Lynette was a Winston Churchill Memorial Fellow in 2012, researching innovative community sport and recreation programming that develops community cohesion, capacity and capability at a local level. She has held previous governance roles including with the Waitakere Regional Hockey Turf Trust and NZ Bowls.
Trust Secretariat
Lewis Grant
LL B
Lewis Grant is secretary to the Sir George Elliot Charitable Trust and works closely with the Trustees to ensure the Trust operates well. He is a partner in the Auckland law firm Martelli McKegg, and for over 40 years has specialised in private client, trust and estate law.
Before joining Martelli McKegg in November 2012, Lewis was a partner of an Auckland based boutique trusts and estates law firm, which he co-founded in 2002. Prior to that he practiced in the trusts and estates team at one New Zealand’s major law firms for approximately 17 years.

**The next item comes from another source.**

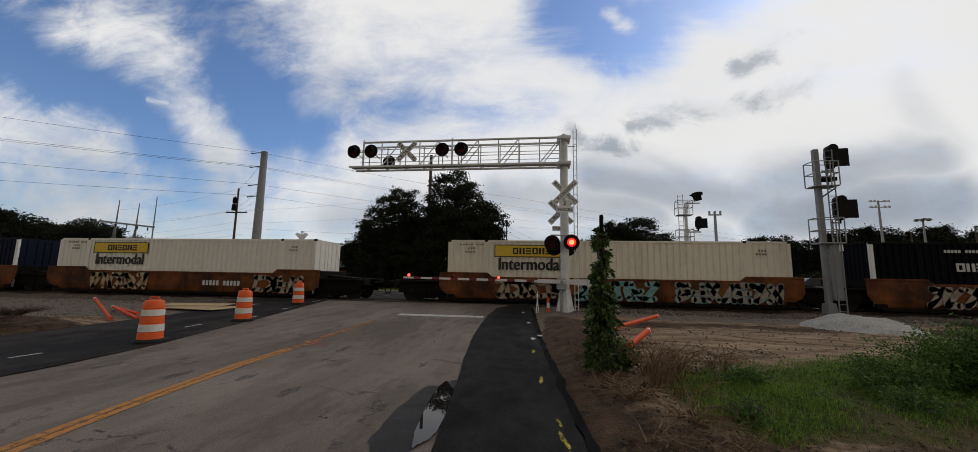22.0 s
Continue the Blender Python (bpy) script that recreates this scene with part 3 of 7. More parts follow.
def ribbon(name, left, right, y0, y1, dz, material, label, across=8, step=0.5, thick=0.08, ragged=0.0, category="road"):
    """a paved strip between two edge lines that follows the road's rise"""
    s = Shape()
    ny = max(2, int((y1 - y0) / step))
    vs, fs = [], []
    for j in range(ny + 1):
        y = y0 + (y1 - y0) * j / ny
        a, b = left(y), right(y)
        if ragged:
            a += ragged * noise.noise(Vector((a, y * 2.3, 3.1)))
            b += ragged * noise.noise(Vector((b, y * 2.3, 5.1)))
        vs += [(a, y, base_z(a, y) + dz - thick)] + [(a + (b - a) * i / across, y, base_z(a + (b - a) * i / across, y) + dz) for i in range(across + 1)] + [(b, y, base_z(b, y) + dz - thick)]
    n = across + 3
    for j in range(ny):
        fs += [(j * n + i, j * n + i + 1, (j + 1) * n + i + 1, (j + 1) * n + i) for i in range(n - 1)]
    me = bpy.data.meshes.new(name)
    me.from_pydata(vs, [], fs)
    me.materials.append(material)
    return tagged(new(name, me), label, category, kind="structure")


ribbon("road", seam_l, seam_r, -8, 19.2, 0.0, OLD, "worn grey asphalt road with cracks and stains", 14)
ribbon("road_new_lane", seam_r, lambda y: edge_r(y) - 0.12, -8, 19.2, 0.022, NEWA, "fresh black asphalt widening along the road edge", 5, 0.25, ragged=0.05)
# edge strip coloured near black for the shade at the asphalt's drop-off
ribbon("road_edge_lip", lambda y: edge_r(y) - 0.13, lambda y: edge_r(y) + 0.03, -8, 18.4, -0.022, asphalt("edge_shade_black", (0.004, 0.004, 0.004), (0.009, 0.0085, 0.008), 0.0, None, 0.9, 0.8), "broken fresh asphalt edge with its drop-off shade painted black", 2, 0.2, 0.05, ragged=0.07)
ribbon("road_turn_lane", edge_l, seam_l, -8, 19.2, 0.02, TURNA, "fresh dark asphalt lane beside the old road", 8, 0.25, ragged=0.05)
ribbon("road_beyond", lambda y: lerp(y, [(27.2, -17), (31, -24)]), lambda y: lerp(y, [(27.2, 0.2), (31, 3)]), 27.0, 31.05, 0.0, FARA, "asphalt approach on the far side of the tracks", 8)
ribbon("road_crossroad", lambda y: -260, lambda y: 260, 31, 45.6, 0.0, CROSSA, "asphalt cross road behind the tracks", 60, 1.0)
ribbon("kerb_far", lambda y: -260, lambda y: 260, 45.6, 46.0, 0.14, M["kerb"], "pale concrete kerb of the cross road", 60, 0.2, 0.2, category="kerb")
ribbon("pavement_far", lambda y: -260, lambda y: 260, 46.0, 47.6, 0.13, M["kerb"], "pale concrete pavement behind the kerb", 60, 0.7, 0.2, category="pavement")


# ---- tracks and crossing ----
RAIL_Z = 0.38
TRACKS = (20.73, 25.0)


def make_tracks():
    ballast = surf("ballast_stone", (0.034, 0.024, 0.019), 0.95, 0, 0.45, 14, (0.016, 0.012, 0.010), 0.5, 0.8, bump=1.0, bscale=16)
    s = Shape()
    s.extrude([(18.55, 0.06), (19.25, 0.20), (26.5, 0.20), (27.3, 0.06)], "x", -420, 720)
    tagged(solid("ballast_bed", s, ballast, "grey crushed stone ballast under both tracks", "ballast"), kind="structure")
    prof = [(-0.075, 0.0), (0.075, 0.0), (0.075, 0.012), (0.012, 0.03), (0.010, 0.125), (0.036, 0.14), (0.036, 0.165), (-0.036, 0.165), (-0.036, 0.14), (-0.010, 0.125), (-0.012, 0.03), (-0.075, 0.012)]
    for y in TRACKS:
        tr = thing("railway_track", "rusty steel rails on timber ties in ballast", "track", pose(0, y, 0), "railway tracks", "structure")
        for k in (-0.7525, 0.7525):
            r = part("rail", Shape().extrude([(p[0] + k, p[1] + RAIL_Z - 0.165) for p in prof], "x", -420, 720), M["rail"], tr)
            part("rail_head", Shape().extrude([(k - 0.034, RAIL_Z - 0.002), (k + 0.034, RAIL_Z - 0.002), (k + 0.03, RAIL_Z + 0.002), (k - 0.03, RAIL_Z + 0.002)], "x", -420, 720), M["railtop"], r, "polished running surface")
        tie = lambda: Shape().box(-0.11, 0.11, -1.3, 1.3, 0.06, 0.215, 0.01)
        for i in range(-78, 79):
            x = i * 0.52
            if -17.5 < x < 1.2:
                continue
            part("tie", tie, M["tie"], tr, m=pose(x + 0.02 * noise.noise((x, y, 0)), 0.04 * noise.noise((x, y, 5)), 0.006 * noise.noise((x, y, 9)), 0, 0, 1.5 * noise.noise((x, y, 3))), key=1)
    # timber and asphalt crossing surface between the rails
    xs = thing("crossing_surface", "dark asphalt and rubber panels between the rails of the crossing", "crossing surface", kind="structure")
    for a, b in ((19.2, 19.93), (20.06, 21.40), (21.53, 24.20), (24.33, 25.67), (25.80, 27.1)):
        n = 8
        for i in range(n):
            x0, x1 = -17 + 18 * i / n, -17 + 18 * (i + 1) / n
            part("crossing_panel", Shape().box(x0 + 0.006, x1 - 0.006, a, b, 0.1, RAIL_Z - 0.012, 0.008), FARA if b - a > 0.8 else M["tie"], xs)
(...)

Lewis is a member of several charitable trust boards, including the Auckland City Mission Foundation and the Media Access Charitable Trust, of which he is the current chairman. He is also a trustee of several hundred trusts, including those of well-known old New Zealand families. Outside the law, Lewis has two passions: soccer and a magnificent Austin Healey sports car.
To read more about Lewis and Martelli Mckegg, click here.
Kate Webster
LL B (Hons)
Kate is a solicitor with Martelli McKegg, working in Lewis Grant’s team.
For the Elliot Trust, she makes sure that everything that has to be done is done! She liaises with schools over the Elliot Scholarship programme, coordinates the candidate interviews and keeps in touch with Elliot Scholars over payments and Trust functions. She is responsible for planning our events including working with Government House to ensure that the Trust’s Vice-Regal presentation ceremonies go off without a hitch.
Kate ensures that Trustees have all necessary materials for their deliberations and decision-making and is the first point of contact for community grant applications.